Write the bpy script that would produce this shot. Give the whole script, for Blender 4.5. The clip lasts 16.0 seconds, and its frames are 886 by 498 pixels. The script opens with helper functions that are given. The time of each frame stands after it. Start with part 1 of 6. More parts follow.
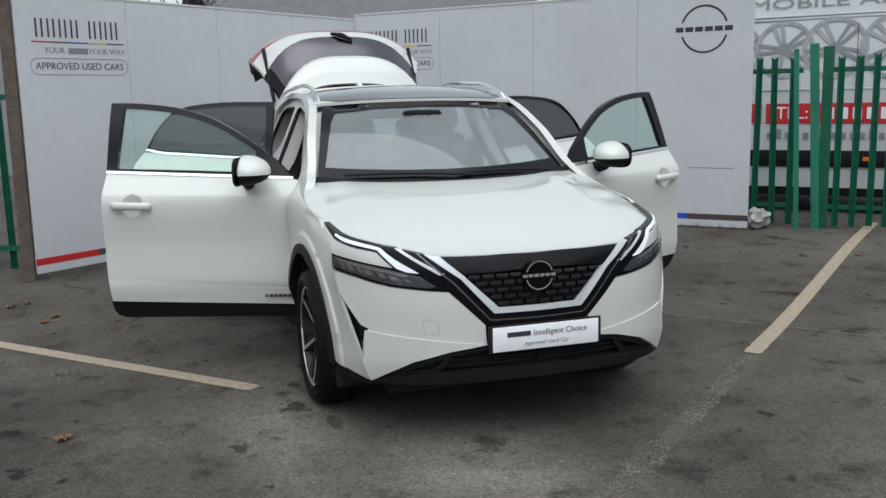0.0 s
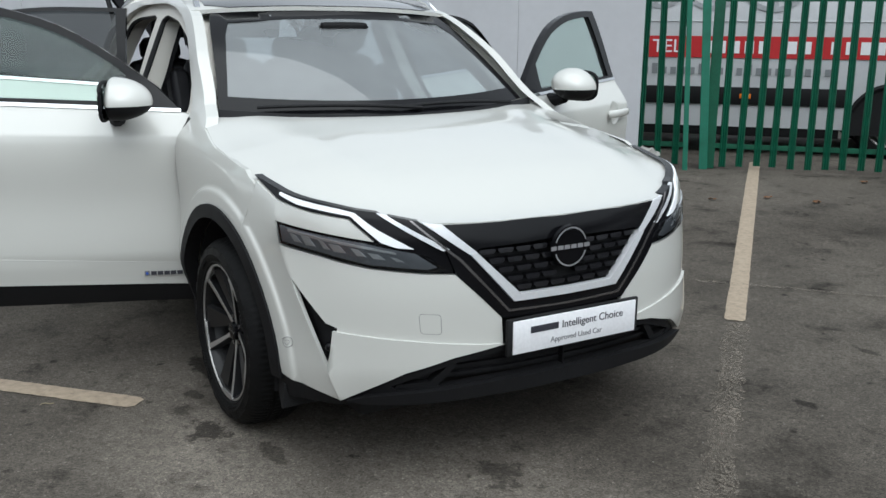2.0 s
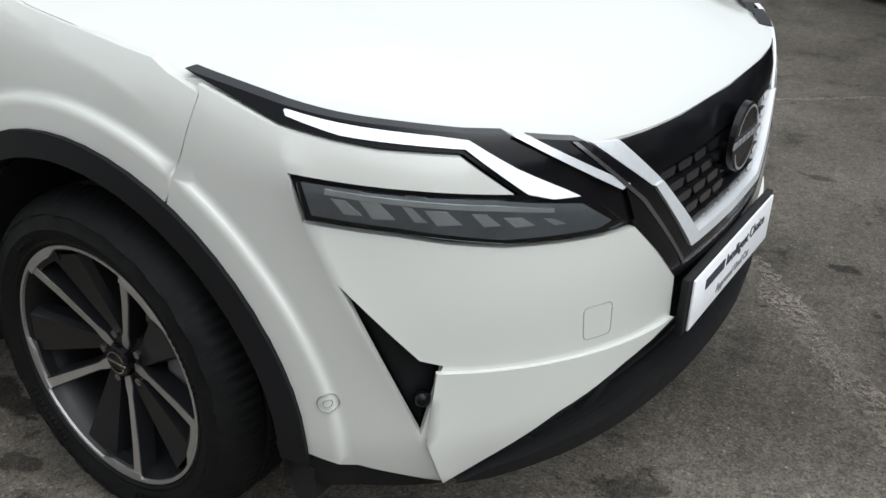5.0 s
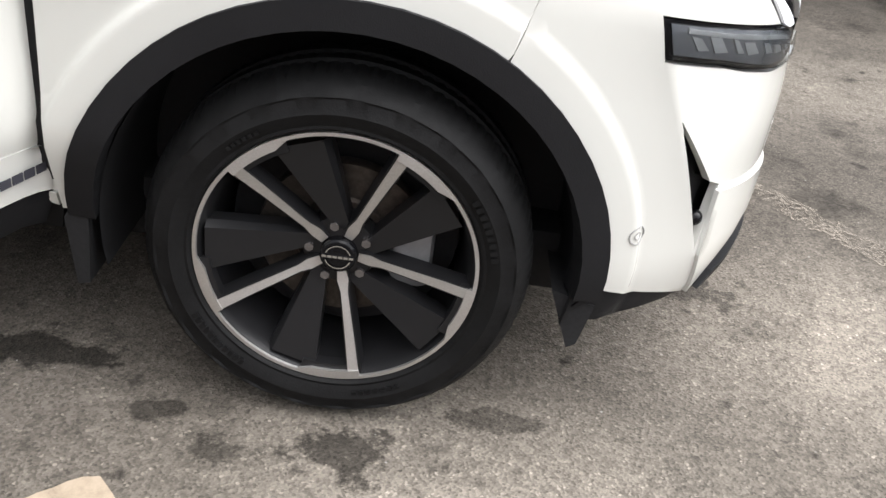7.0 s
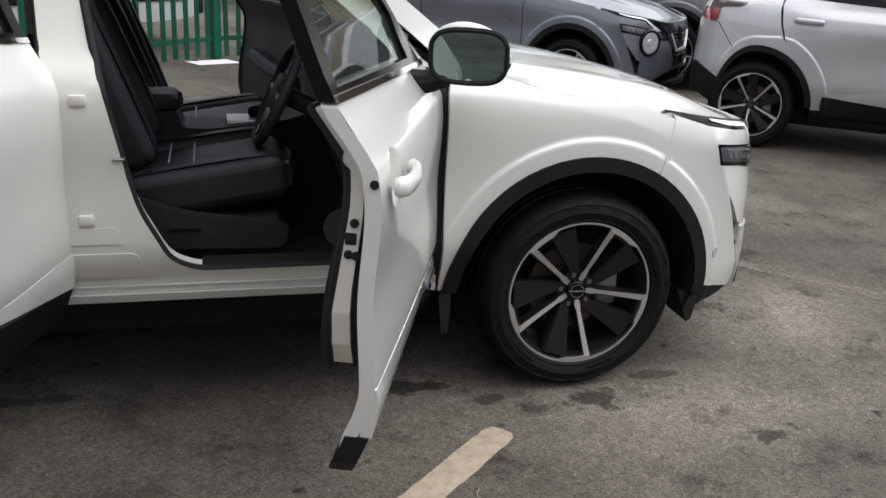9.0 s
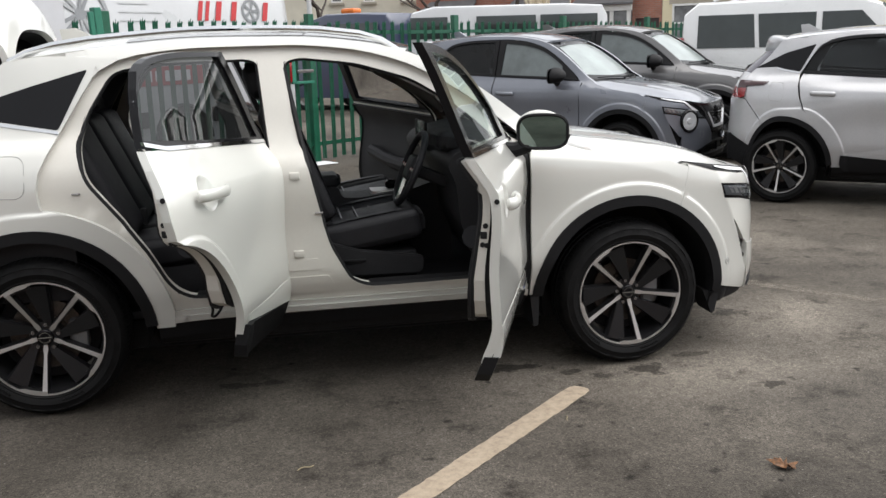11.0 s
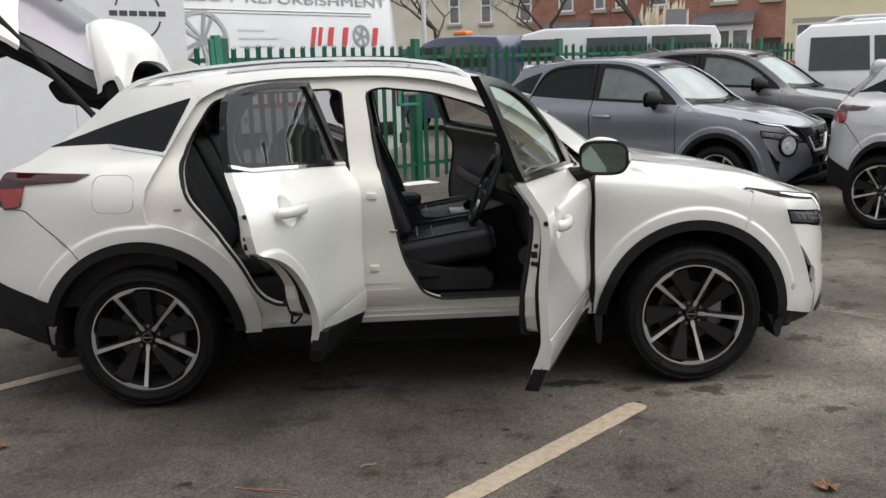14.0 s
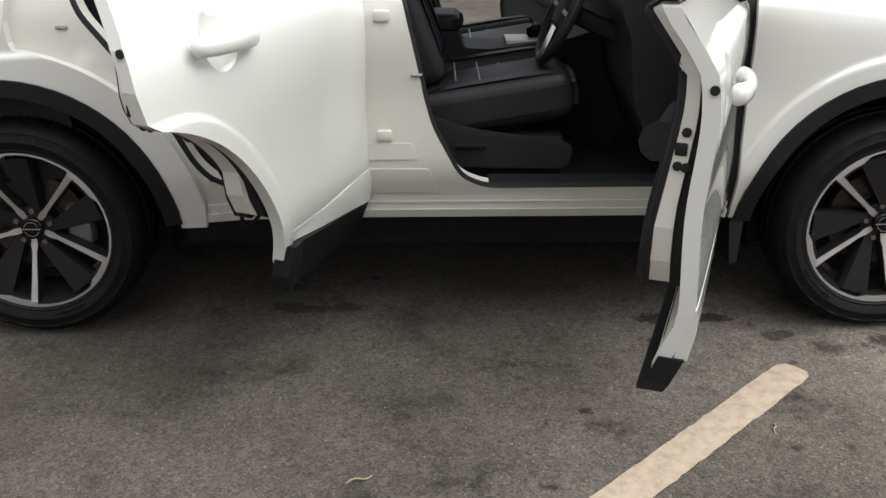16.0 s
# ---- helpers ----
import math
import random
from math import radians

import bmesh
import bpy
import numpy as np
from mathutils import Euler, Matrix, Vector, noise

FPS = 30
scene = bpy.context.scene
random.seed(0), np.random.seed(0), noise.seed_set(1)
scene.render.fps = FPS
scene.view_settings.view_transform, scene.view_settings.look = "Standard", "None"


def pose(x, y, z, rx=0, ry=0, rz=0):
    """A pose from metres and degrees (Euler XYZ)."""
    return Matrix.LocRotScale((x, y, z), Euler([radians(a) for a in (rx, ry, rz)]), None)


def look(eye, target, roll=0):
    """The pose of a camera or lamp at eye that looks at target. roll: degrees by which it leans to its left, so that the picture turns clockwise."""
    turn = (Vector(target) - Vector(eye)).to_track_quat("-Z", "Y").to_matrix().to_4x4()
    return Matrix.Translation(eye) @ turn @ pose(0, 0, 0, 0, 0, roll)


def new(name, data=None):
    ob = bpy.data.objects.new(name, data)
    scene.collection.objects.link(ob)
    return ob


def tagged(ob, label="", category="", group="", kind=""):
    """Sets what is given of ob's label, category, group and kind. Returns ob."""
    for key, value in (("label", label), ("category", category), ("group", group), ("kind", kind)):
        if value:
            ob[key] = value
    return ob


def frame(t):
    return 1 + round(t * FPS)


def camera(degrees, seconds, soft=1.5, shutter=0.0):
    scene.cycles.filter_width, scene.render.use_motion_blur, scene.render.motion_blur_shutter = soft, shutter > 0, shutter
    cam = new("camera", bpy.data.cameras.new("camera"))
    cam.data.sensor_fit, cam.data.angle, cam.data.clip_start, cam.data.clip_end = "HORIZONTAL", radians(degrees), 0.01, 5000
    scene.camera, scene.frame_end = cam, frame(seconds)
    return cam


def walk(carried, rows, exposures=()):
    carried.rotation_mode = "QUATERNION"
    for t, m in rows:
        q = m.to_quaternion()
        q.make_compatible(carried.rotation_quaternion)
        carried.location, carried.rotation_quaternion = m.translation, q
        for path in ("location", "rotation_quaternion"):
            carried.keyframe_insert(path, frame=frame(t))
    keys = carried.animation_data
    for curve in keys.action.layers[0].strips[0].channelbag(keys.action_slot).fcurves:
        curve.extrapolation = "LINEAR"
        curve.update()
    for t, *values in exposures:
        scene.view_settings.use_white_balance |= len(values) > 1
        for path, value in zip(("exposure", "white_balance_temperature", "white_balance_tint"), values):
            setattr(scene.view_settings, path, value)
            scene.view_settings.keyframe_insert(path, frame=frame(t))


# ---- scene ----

● Exercise requirements:
From the line containing "for path, value" through the final line of the listing above, retype every line exactly; leave out everything else.

● Written response:
        for path, value in zip(("exposure", "white_balance_temperature", "white_balance_tint"), values):
            setattr(scene.view_settings, path, value)
            scene.view_settings.keyframe_insert(path, frame=frame(t))


# ---- scene ----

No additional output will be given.